Now, I may well be overstating this, and I’m not basing it on any concrete proposals – it’s just a feeling. My own concern is heightened by the fact that I live on a small island on which by far the most dominant industry is one which never motivated me in the slightest: financial services. The industry dominates so much, those outside of it might as well be shouting into a tornado when it comes to policy – I exist on a fringe and have been lucky enough to establish an independent business model, but many others had no other option but to leave. In my view there’s a particular kind of groupthink going on which is both dangerous and self-sustaining – finance is biggest so we must support it, with that help it grows and becomes more essential, loading risk upon risk. If we effectively design our education to feed this industry, we’re extending the monoculture even further and decreasing the chance that one of those students grow up to do something surprising and successful, like one the few other well-known local names Specsavers.

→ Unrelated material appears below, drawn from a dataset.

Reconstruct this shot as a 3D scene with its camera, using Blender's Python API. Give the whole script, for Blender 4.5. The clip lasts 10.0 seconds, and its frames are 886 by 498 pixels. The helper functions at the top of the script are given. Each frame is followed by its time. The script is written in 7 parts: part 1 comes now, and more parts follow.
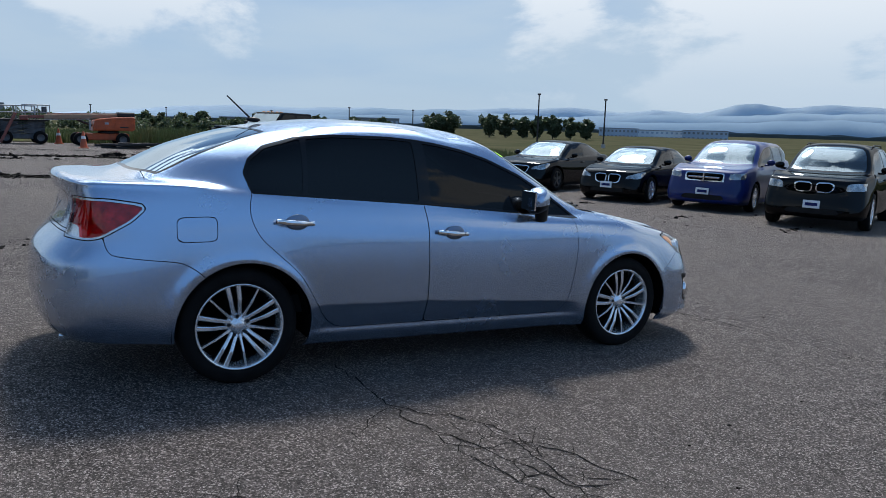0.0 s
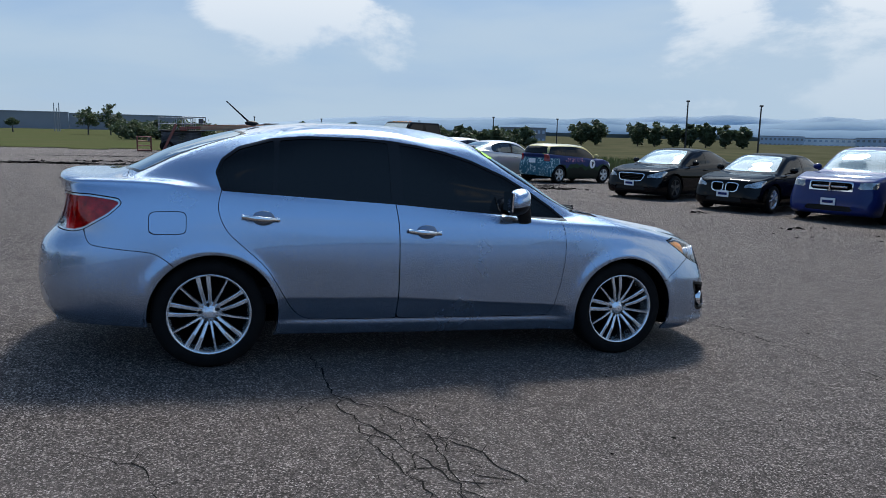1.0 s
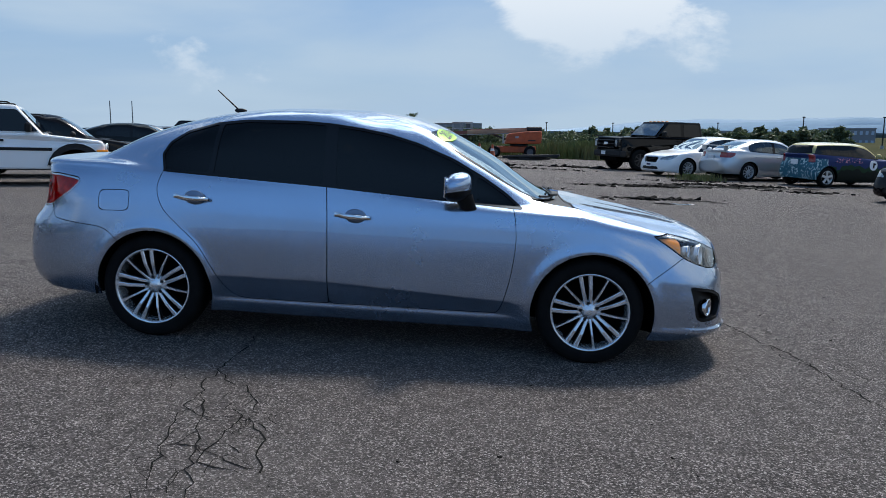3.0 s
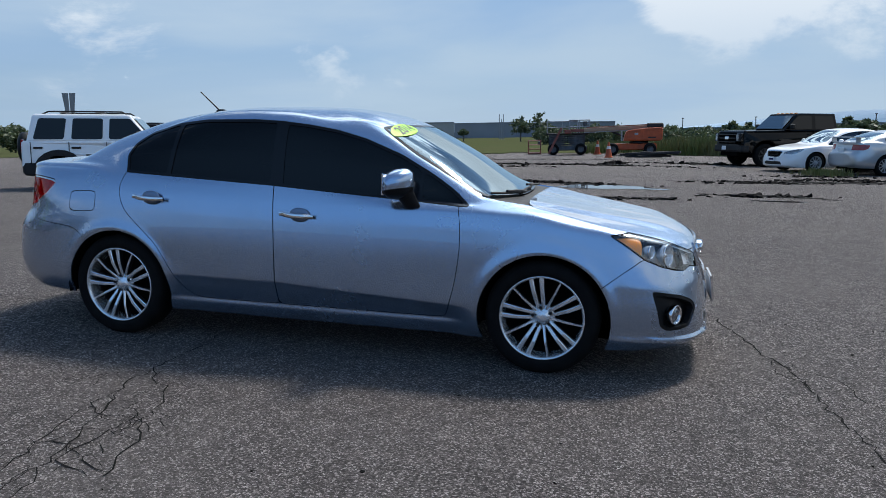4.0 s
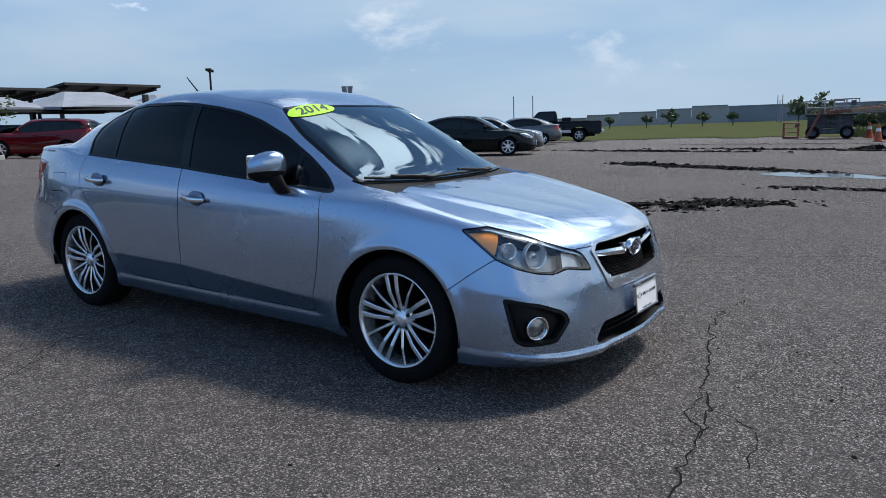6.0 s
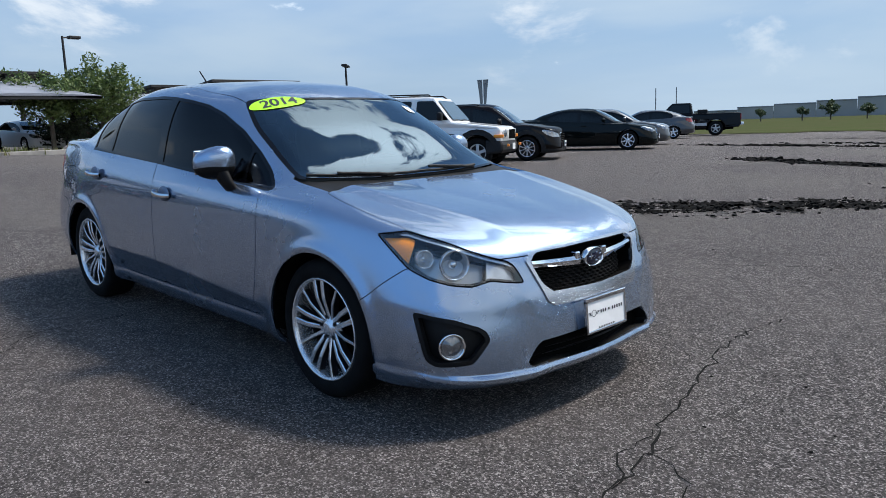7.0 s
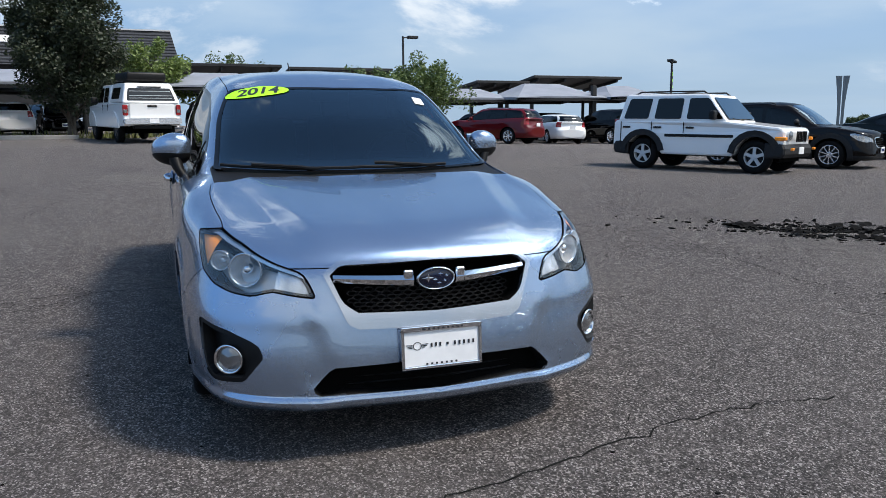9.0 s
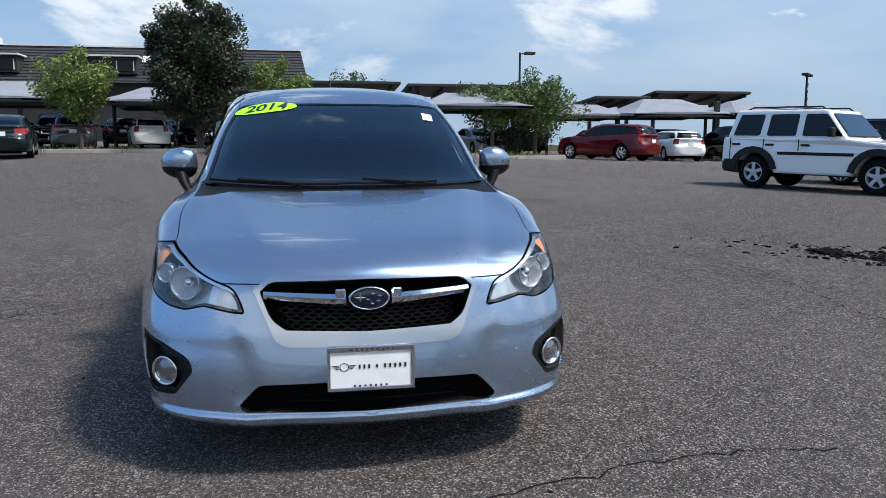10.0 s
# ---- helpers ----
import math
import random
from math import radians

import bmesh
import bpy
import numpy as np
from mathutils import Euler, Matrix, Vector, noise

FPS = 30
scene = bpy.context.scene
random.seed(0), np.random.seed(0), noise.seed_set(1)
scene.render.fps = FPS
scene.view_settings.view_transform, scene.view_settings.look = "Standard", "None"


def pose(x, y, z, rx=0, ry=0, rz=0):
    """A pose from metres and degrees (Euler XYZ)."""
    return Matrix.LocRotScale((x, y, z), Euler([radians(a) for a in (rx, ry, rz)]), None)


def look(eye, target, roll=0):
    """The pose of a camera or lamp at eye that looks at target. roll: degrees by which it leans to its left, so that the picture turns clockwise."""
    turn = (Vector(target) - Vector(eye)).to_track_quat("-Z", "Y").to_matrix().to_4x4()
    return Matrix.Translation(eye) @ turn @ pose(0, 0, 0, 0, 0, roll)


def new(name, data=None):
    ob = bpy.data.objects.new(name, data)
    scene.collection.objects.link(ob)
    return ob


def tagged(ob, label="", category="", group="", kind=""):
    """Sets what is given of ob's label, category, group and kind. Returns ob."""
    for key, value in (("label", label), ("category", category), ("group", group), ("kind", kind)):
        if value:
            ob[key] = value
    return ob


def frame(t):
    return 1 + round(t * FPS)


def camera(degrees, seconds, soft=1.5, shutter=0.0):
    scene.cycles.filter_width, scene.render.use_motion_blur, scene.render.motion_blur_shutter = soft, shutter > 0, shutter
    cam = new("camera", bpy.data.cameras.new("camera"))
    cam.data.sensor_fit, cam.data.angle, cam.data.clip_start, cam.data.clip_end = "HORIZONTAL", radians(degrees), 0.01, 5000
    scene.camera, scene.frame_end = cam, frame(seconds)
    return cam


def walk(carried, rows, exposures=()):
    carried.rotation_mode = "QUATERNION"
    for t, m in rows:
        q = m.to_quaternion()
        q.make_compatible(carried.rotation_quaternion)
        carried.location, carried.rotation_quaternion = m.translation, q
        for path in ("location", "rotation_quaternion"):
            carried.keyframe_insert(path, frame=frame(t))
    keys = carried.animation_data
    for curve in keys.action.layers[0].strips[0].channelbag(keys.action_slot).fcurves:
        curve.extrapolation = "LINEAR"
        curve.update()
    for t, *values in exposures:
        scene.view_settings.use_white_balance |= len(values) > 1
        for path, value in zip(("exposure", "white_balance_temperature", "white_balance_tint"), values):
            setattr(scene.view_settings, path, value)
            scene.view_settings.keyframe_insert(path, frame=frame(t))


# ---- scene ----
cam = camera(60.5, 10.0, 0.75)
PATH = [
    (0, (-2.333, -4.709, 1.352), (-1.358, -2.986, 1.068), 3.6),
    (0.5, (-1.872, -4.946, 1.352), (-1.073, -3.135, 1.066), 3.4),
    (1, (-1.408, -5.202, 1.366), (-0.786, -3.322, 1.083), 3.4),
    (1.5, (-0.889, -5.298, 1.356), (-0.447, -3.369, 1.065), 3.5),
    (2, (-0.363, -5.374, 1.352), (-0.118, -3.412, 1.055), 3.3),
    (2.5, (0.2, -5.302, 1.34), (0.252, -3.326, 1.035), 3.1),
    (2.7, (0.427, -5.282, 1.339), (0.402, -3.306, 1.032), 2.9),
    (3.8, (1.585, -4.894, 1.323), (1.161, -2.965, 1.007), 1.5),
    (4, (1.788, -4.823, 1.329), (1.3, -2.91, 1.01), 1.1),
    (4.5, (2.262, -4.551, 1.326), (1.61, -2.689, 0.994), 0.3),
    (5, (2.722, -4.302, 1.332), (1.913, -2.505, 0.989), 0.0),
    (5.5, (3.122, -3.95, 1.313), (2.159, -2.233, 0.961), 0.1),
    (5.7, (3.281, -3.809, 1.31), (2.255, -2.13, 0.954), 0.0),
    (6.8, (3.912, -2.89, 1.283), (2.577, -1.448, 0.913), -0.3),
    (7, (3.998, -2.722, 1.29), (2.606, -1.336, 0.915), -0.5),
    (7.5, (4.217, -2.236, 1.284), (2.692, -1.003, 0.894), -0.4),
    (8, (4.42, -1.781, 1.27), (2.77, -0.723, 0.869), -0.4),
    (8.5, (4.541, -1.302, 1.259), (2.782, -0.438, 0.857), -0.1),
    (9, (4.682, -0.861, 1.261), (2.835, -0.198, 0.879), 0.3),
    (9.5, (4.717, -0.466, 1.251), (2.81, 0.023, 0.894), 0.5),
    (10, (4.764, -0.201, 1.265), (2.826, 0.155, 0.921), 0.3),
]
SLOPE = pose(0, 0, 0, 0, 2.15, 0)   # the lot falls gently towards the nose of the silver sedan
walk(cam, [(t, SLOPE @ look(eye, target, roll)) for t, eye, target, roll in PATH], [(0, 0.22, 6750, 11), (5.0, 0.22, 6650, 10), (7.5, 0.38, 6800, 11), (10.0, 0.40, 6850, 11)])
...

I’m a believer in allowing young people to keep their options open, of following their passions for as long as possible and not ‘settling’ for the less desirable but practical option any earlier than they have to (and hopefully, not at all). I believe that’s not only personally rewarding, but leads to a more innovative and less stagnant community / economy. If you can’t explore a blank canvas during your formative education, when can you?

Let’s not shave the corners off the square pegs as early as we can, just because all the holes we can see right now are round.

  • James O’Sullivan

    My daughter’s new school told us that they are designing education around the fact that 80% of jobs that that generation will have haven’t even been imagined yet. Therefore they are focusing on adaptability, creativity etc.

  • stevestreeting

    What a great mindset!

  • Asi L.

    I agree wholeheartedly, wanted to add a bit of my own. It’s amazing today what a breadth of education people receive (at least here in the United States), viz a viz the model 50-60 years ago. I’m talking specifically about trade schools. At the time, by the age of 16, many were enrolled in fairly remedial schools that taught them a trade, plain and simple. Talk about angling youth toward a profession! It’s great that today that type of education is left almost completely to post-secondary schools for the students’ choosing. To now regress back to job training at a young age would be a big step backward.

    On a somewhat related tangent, there is however a much more insidious pigeon holing that’s going on. Not at the trade level, not at the skill level, and not even at the shaping of interest level. I’m talking specifically about keeping youths in a state of financial ignorance. After graduating both high school and college, I found that even something as simple as income tax had to be self-taught. It slowly dawned on me that while English and History were well-entrenched requirements for graduating high school, never- not at a single point -are students expected to know a thing about bank accounts, credit cards, the stock market, the tax system, investment, anything. *That*, if you ask me, is true job imprisonment. No, schools might not be teaching kids how to become assembly line workers for industry X, but they may as well be by keeping them financially ignorant. By the time most kids come around to this knowledge (maybe at ~30?) they’re far too locked into other circumstances (student debt, family, etc.) to steer the ship right. And there’s your ready and willing work force!

    Is it some well-orchestrated plot? I don’t know. But I think it’s asinine that schools don’t absolutely require a semester or year of personal finance before graduating their pupils. It seems like the most logical course out there to ensure their future success!

  • stevestreeting

    Excellent point. Combine this lack of financial education with the easy access, almost force-feeding, of credit in the last 20 years and you have a recipe for a generation shackled by debt, which is in many ways a far more insidious way of keeping the masses in check. There have been some ruminations in this direction in the UK following the recent economic turmoil, but I’ve no idea how significant it’s become, I suspect not very. The funny thing is, kids from poorer backgrounds tend to understand money issues a lot earlier just by necessity, one of the few advantages they get over the better off families.

  • Asi L.

    Interesting. I do wonder if any of the major economic leaders in the world have finance requirements in their schools. So far we can cross off the US and the UK :)

  • Asi L.

    (Not sure if this reply is registering)…
    I was saying that’s interesting, and I wonder if any of the major developed countries in the world have finance requirements in their schools. Definitely not the US and the UK, obviously :)

  • Dan

    That’s great James, and if you think about it, those young people will be a part of not only filling those 80% of jobs, but creating many them for others as well. :)

    This reminds me, it can be a struggle for parents to think creatively about their children’s future as well. For instance, my parents struggle with living paycheck to paycheck and working very hard to put food on the table, made it difficult for them to think in terms of options for my future. They encouraged me to just get a paying job and be thankful for it, instead of pursuing my longer term dreams. I don’t blame them for it, like I said, they were struggling to take care of four boys. I did miss out on going to college for a while because of it, but eventually I pursued my desire to be a professional programmer and got there. If a young persons will and desire is strong enough, they will get there!